L’economia italiana è entrata in una sorta di glaciazione. La pandemia ha prodotto un fenomeno del tutto originale per le economie di mercato, perché ha congelato o molto rallentato la possibilità di avere contatti e scambi. Alcuni settori, come il turismo, sono stati colpiti ad ogni livello perché la crisi impatta tanto sulle strutture alberghiere fisiche che sulle piattaforme digitali di prenotazione o vendita delle stanze. Altri settori del digitale stanno beneficiando della crisi in termini di volumi di contatti e di servizi trasferiti.
Non vi è alcun dubbio che l’impatto della pandemia da Covid19 accelererà l’evoluzione delle organizzazioni produttive verso nuovi modelli più distribuiti e decentrati e più capaci di lavorare in rete. E’ un po’ come scoprire che lo smartphone che usiamo da molti anni può fare almeno il 50% in più delle attività per cui lo usiamo ogni giorno. E questo è un aspetto positivo perché accelererà l’adozione delle nuove tecnologie digitali il che dovrebbe significare miglioramenti non marginali della produttività.
Resta il problema vitale per l’economia italiana, come perfettamente spiegato dal ex Presidente della Bce Mario Draghi con un intervento sul FT, di non far crollare la produzione soprattutto quella delle Pmi.

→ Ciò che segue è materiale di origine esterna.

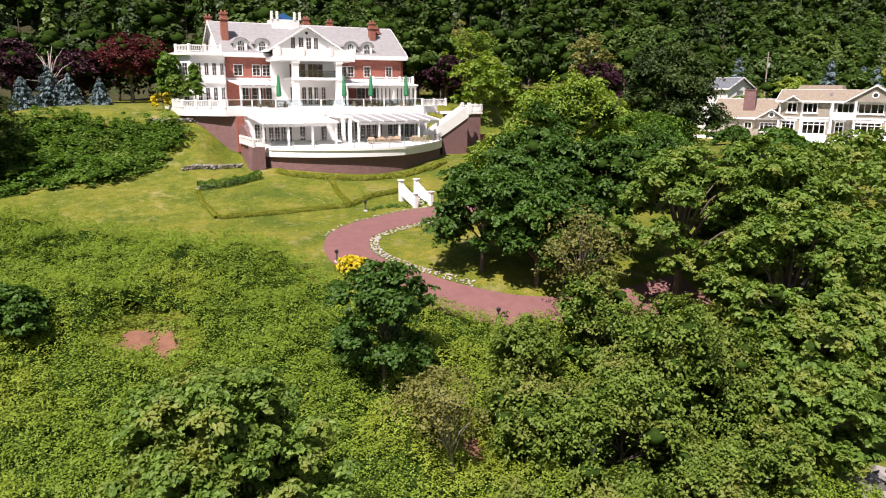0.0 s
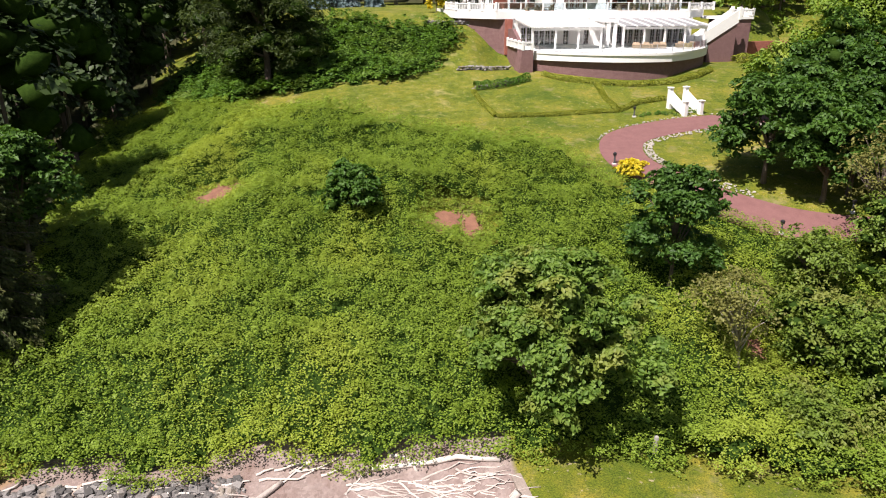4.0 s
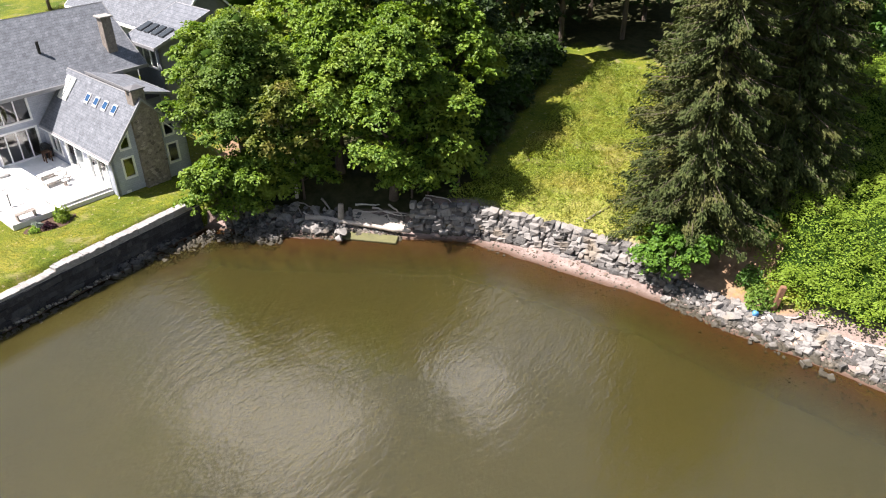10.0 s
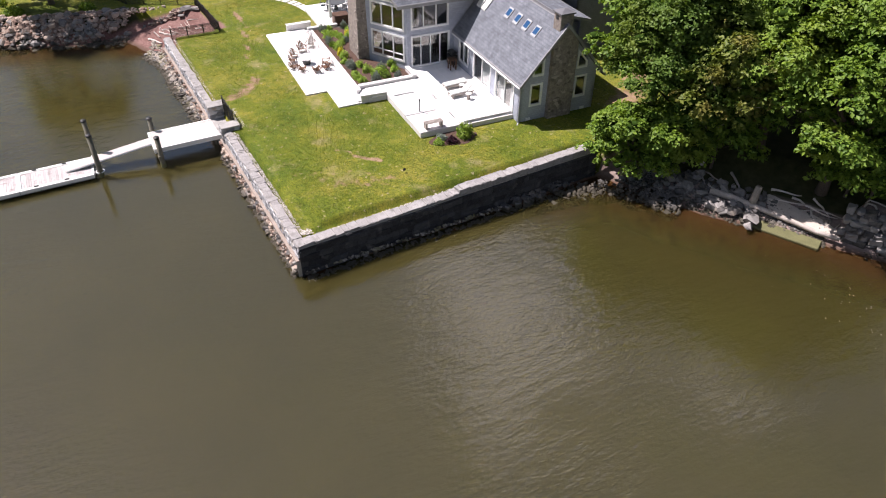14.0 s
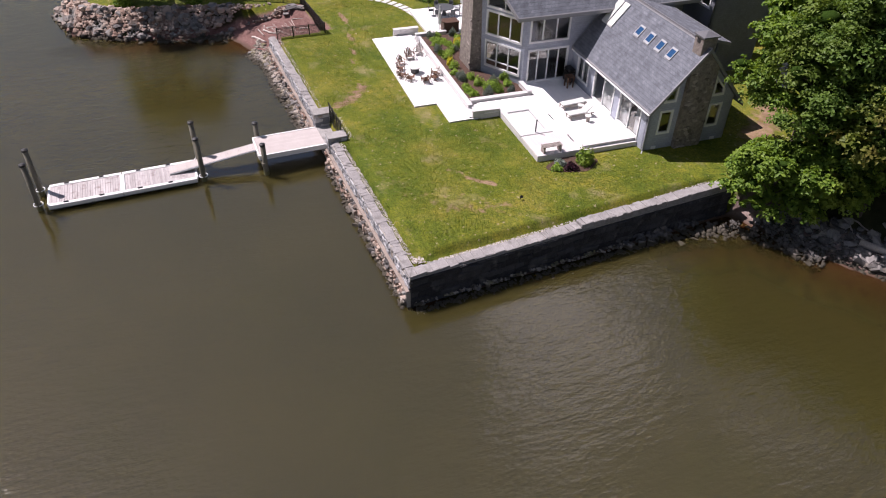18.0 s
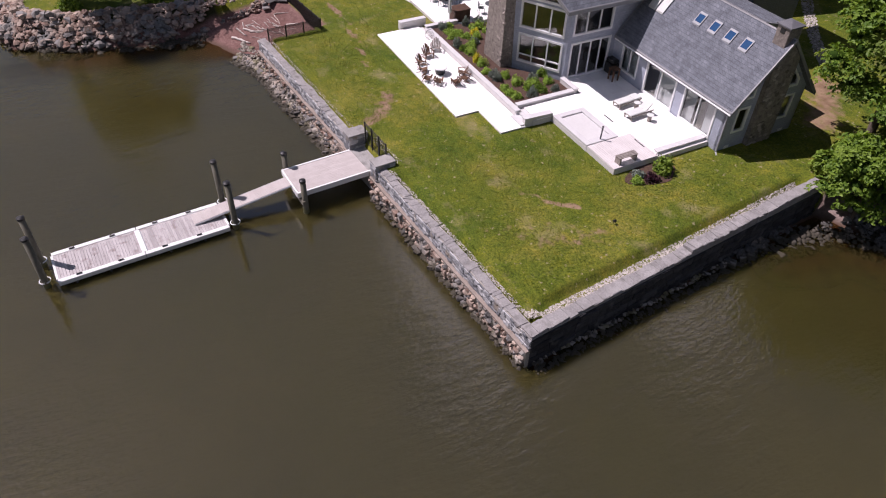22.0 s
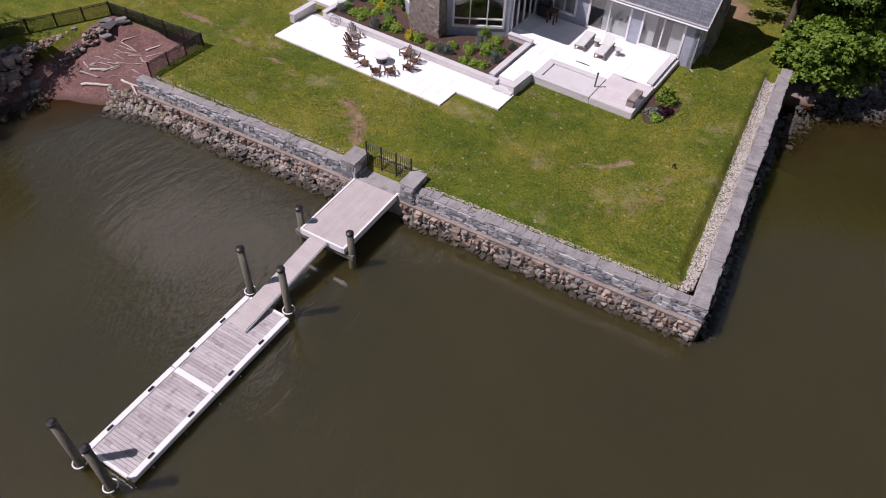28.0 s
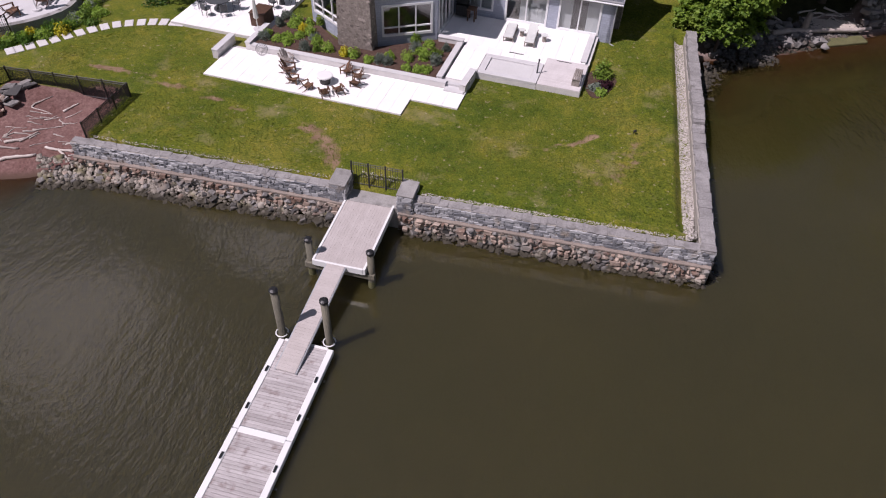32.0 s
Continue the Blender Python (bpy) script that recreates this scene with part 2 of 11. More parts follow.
# ---- materials ----
def mat(name, low, high, scale=3.0, rough=0.8, bump=0.15, fine=25.0, metal=0.0, spec=0.4, rand=0.0, island=0.0, stretch=(1, 1, 1), objspace=False, stain=None, stain_at=0.62, stain_scale=0.6, tide=False):
    """A surface with grain and blotches: two colours, at two scales, with relief; rand and island vary it from piece to piece."""
    m = bpy.data.materials.new(name)
    m.use_nodes = True
    nt = m.node_tree
    nodes, link = nt.nodes, nt.links.new
    b = nodes["Principled BSDF"]
    b.inputs["Roughness"].default_value, b.inputs["Metallic"].default_value, b.inputs["Specular IOR Level"].default_value = rough, metal, spec
    geo = nodes.new("ShaderNodeNewGeometry")
    if objspace:
        tc = nodes.new("ShaderNodeTexCoord")
        where = tc.outputs["Object"]
    else:
        where = geo.outputs["Position"]
    mp = nodes.new("ShaderNodeMapping")
    mp.inputs["Scale"].default_value = stretch
    link(where, mp.inputs["Vector"])
    a = nodes.new("ShaderNodeTexNoise")
    a.inputs["Scale"].default_value, a.inputs["Detail"].default_value = scale, 4
    f = nodes.new("ShaderNodeTexNoise")
    f.inputs["Scale"].default_value, f.inputs["Detail"].default_value = fine, 3
    link(mp.outputs[0], a.inputs["Vector"]), link(mp.outputs[0], f.inputs["Vector"])
    mixf = nodes.new("ShaderNodeMath")
    mixf.operation = "MULTIPLY_ADD"
    mixf.inputs[1].default_value = 0.5
    half = nodes.new("ShaderNodeMath")
    half.operation = "MULTIPLY"
    half.inputs[1].default_value = 0.5
    link(f.outputs["Fac"], half.inputs[0]), link(a.outputs["Fac"], mixf.inputs[0]), link(half.outputs[0], mixf.inputs[2])
    fac = mixf.outputs[0]
    for amount, out in ((rand, None), (island, geo.outputs["Random Per Island"])):
        if amount:
            if out is None:
                out = nodes.new("ShaderNodeObjectInfo").outputs["Random"]
            sub = nodes.new("ShaderNodeMath")
            sub.operation = "MULTIPLY_ADD"
            sub.inputs[1].default_value, sub.inputs[2].default_value = amount, -amount / 2
            link(out, sub.inputs[0])
            plus = nodes.new("ShaderNodeMath")
            link(fac, plus.inputs[0]), link(sub.outputs[0], plus.inputs[1])
            fac = plus.outputs[0]
    ramp = nodes.new("ShaderNodeValToRGB")
    ramp.color_ramp.elements[0].position, ramp.color_ramp.elements[1].position = 0.3, 0.7
    ramp.color_ramp.elements[0].color, ramp.color_ramp.elements[1].color = (*low, 1), (*high, 1)
    link(fac, ramp.inputs[0])
    col = ramp.outputs[0]
    if stain:
        sn = nodes.new("ShaderNodeTexNoise")
        sn.inputs["Scale"].default_value, sn.inputs["Detail"].default_value = stain_scale, 6
        link(where, sn.inputs["Vector"])
        sr = nodes.new("ShaderNodeMapRange")
        sr.inputs["From Min"].default_value, sr.inputs["From Max"].default_value = stain_at - 0.08, stain_at + 0.08
        link(sn.outputs["Fac"], sr.inputs["Value"])
        mx = nodes.new("ShaderNodeMix")
        mx.data_type = "RGBA"
        mx.inputs[7].default_value = (*stain, 1)
        link(sr.outputs[0], mx.inputs[0]), link(col, mx.inputs[6])
        col = mx.outputs[2]
    if tide:
        # weed and wet up to the tide line
        sz = nodes.new("ShaderNodeSeparateXYZ")
        link(geo.outputs["Position"], sz.inputs[0])
        wob = nodes.new("ShaderNodeMath")
        wob.operation = "MULTIPLY_ADD"
        wob.inputs[1].default_value = 0.5
        link(a.outputs["Fac"], wob.inputs[0]), link(sz.outputs["Z"], wob.inputs[2])
        tr = nodes.new("ShaderNodeMapRange")
        tr.inputs["From Min"].default_value, tr.inputs["From Max"].default_value = 0.38, 0.62
        link(wob.outputs[0], tr.inputs["Value"])
        mt = nodes.new("ShaderNodeMix")
        mt.data_type = "RGBA"
        mt.inputs[6].default_value = (0.055, 0.048, 0.034, 1)
        link(tr.outputs[0], mt.inputs[0]), link(col, mt.inputs[7])
        col = mt.outputs[2]
    link(col, b.inputs["Base Color"])
    if bump:
        bp = nodes.new("ShaderNodeBump")
        bp.inputs["Strength"].default_value, bp.inputs["Distance"].default_value = bump, 0.05
        link(f.outputs["Fac"], bp.inputs["Height"]), link(bp.outputs[0], b.inputs["Normal"])
    return m


def leaf_mat(name, dark, light, patch=None, patch_scale=0.15, rough=0.5, through_light=0.28, objrand=0.0):
    """Foliage: every leaf a little different, broad patches of another hue, some light passing through."""
    m = bpy.data.materials.new(name)
    m.use_nodes = True
    nt = m.node_tree
    nodes, link = nt.nodes, nt.links.new
    b = nodes["Principled BSDF"]
    b.inputs["Roughness"].default_value, b.inputs["Specular IOR Level"].default_value = rough, 0.22
    geo = nodes.new("ShaderNodeNewGeometry")
    ramp = nodes.new("ShaderNodeValToRGB")
    ramp.color_ramp.elements[0].color, ramp.color_ramp.elements[1].color = (*dark, 1), (*light, 1)
    fac = geo.outputs["Random Per Island"]
    if objrand:
        oi = nodes.new("ShaderNodeObjectInfo")
        ma = nodes.new("ShaderNodeMath")
        ma.operation = "MULTIPLY_ADD"
        ma.inputs[1].default_value, ma.inputs[2].default_value = objrand, -objrand / 2
        link(oi.outputs["Random"], ma.inputs[0])
        ad = nodes.new("ShaderNodeMath")
        link(fac, ad.inputs[0]), link(ma.outputs[0], ad.inputs[1])
        fac = ad.outputs[0]
    link(fac, ramp.inputs[0])
    col = ramp.outputs[0]
    if patch:
        n = nodes.new("ShaderNodeTexNoise")
        n.inputs["Scale"].default_value, n.inputs["Detail"].default_value = patch_scale, 3
        link(geo.outputs["Position"], n.inputs["Vector"])
        r = nodes.new("ShaderNodeMapRange")
        r.inputs["From Min"].default_value, r.inputs["From Max"].default_value = 0.5, 0.66
        link(n.outputs["Fac"], r.inputs["Value"])
        mx = nodes.new("ShaderNodeMix")
        mx.data_type = "RGBA"
        mx.inputs[7].default_value = (*patch, 1)
        link(r.outputs[0], mx.inputs[0]), link(col, mx.inputs[6])
        col = mx.outputs[2]
    link(col, b.inputs["Base Color"])
    tr = nodes.new("ShaderNodeBsdfTranslucent")
    hs = nodes.new("ShaderNodeHueSaturation")
    hs.inputs["Saturation"].default_value, hs.inputs["Value"].default_value, hs.inputs["Hue"].default_value = 1.1, 1.5, 0.49
    link(col, hs.inputs["Color"]), link(hs.outputs[0], tr.inputs["Color"])
    ms = nodes.new("ShaderNodeMixShader")
    ms.inputs[0].default_value = through_light
    link(b.outputs[0], ms.inputs[1]), link(tr.outputs[0], ms.inputs[2])
    link(ms.outputs[0], nodes["Material Output"].inputs["Surface"])
    return m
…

Ancora più importante è far sì che tra gli investimenti che vengono bloccati o rinviati non ci siano quelli in ricerca e sviluppo. Anzi, va stimolato l’investimento innovativo proprio in questa fase nel biotech, nel medicale, nell’ecommerce, nei prodotti e servizi digitali perché è quanto faranno gli altri paesi e gli altri mercati.
Come? Un intervento attivabile in poche ore è già a portata di mano del governo Conte. In maniera sbagliata con l’ultima Legge di bilancio è stato rivisto al ribasso il credito di imposta per le attività di R&D. Il governo Renzi a suo tempo aveva riconosciuto una percentuale pari al 50% delle spese annualmente sostenute che potevano essere compensate a partire dall’anno successivo con le varie imposte dovute dall’impresa. Il governo Conte ha ridotto la stessa percentuale a un misero 12%, uno dei valori più bassi in materia dell’Ue (l’intervento non è nazionale ma discende da una direttiva europea che lascia poi gli stati membri liberi di decidere i dettagli).
Per non interrompere il flusso degli investimenti innovativi basterebbe una banale norma inserita in un decreto legge con il seguente contenuto: per il triennio 2020/2022 la percentuale delle spese sostenute per attività di R&D viene riportata al 50% del loro importo totale; tale importo è compensabile anche in corso d’anno a condizione che trimestralmente venga certificato da un terzo specialista; per le imprese con un fatturato annuo inferiore ai 100 milioni di euro che investono nei settori ritenuti core per la ricostruzione dell’economia, come il biotech o il digitale, la stessa percentuale è elevata al 90% per lo stesso periodo.
Se poi si volesse gettare il cuore oltre l’ostacolo si potrebbe fare quanto viene fatto da anni con successo nel Regno Unito trasformando il credito di imposta in un grant, cioè in un pagamento cash da parte dell’Agenzia delle Entrate in favore delle Pmi.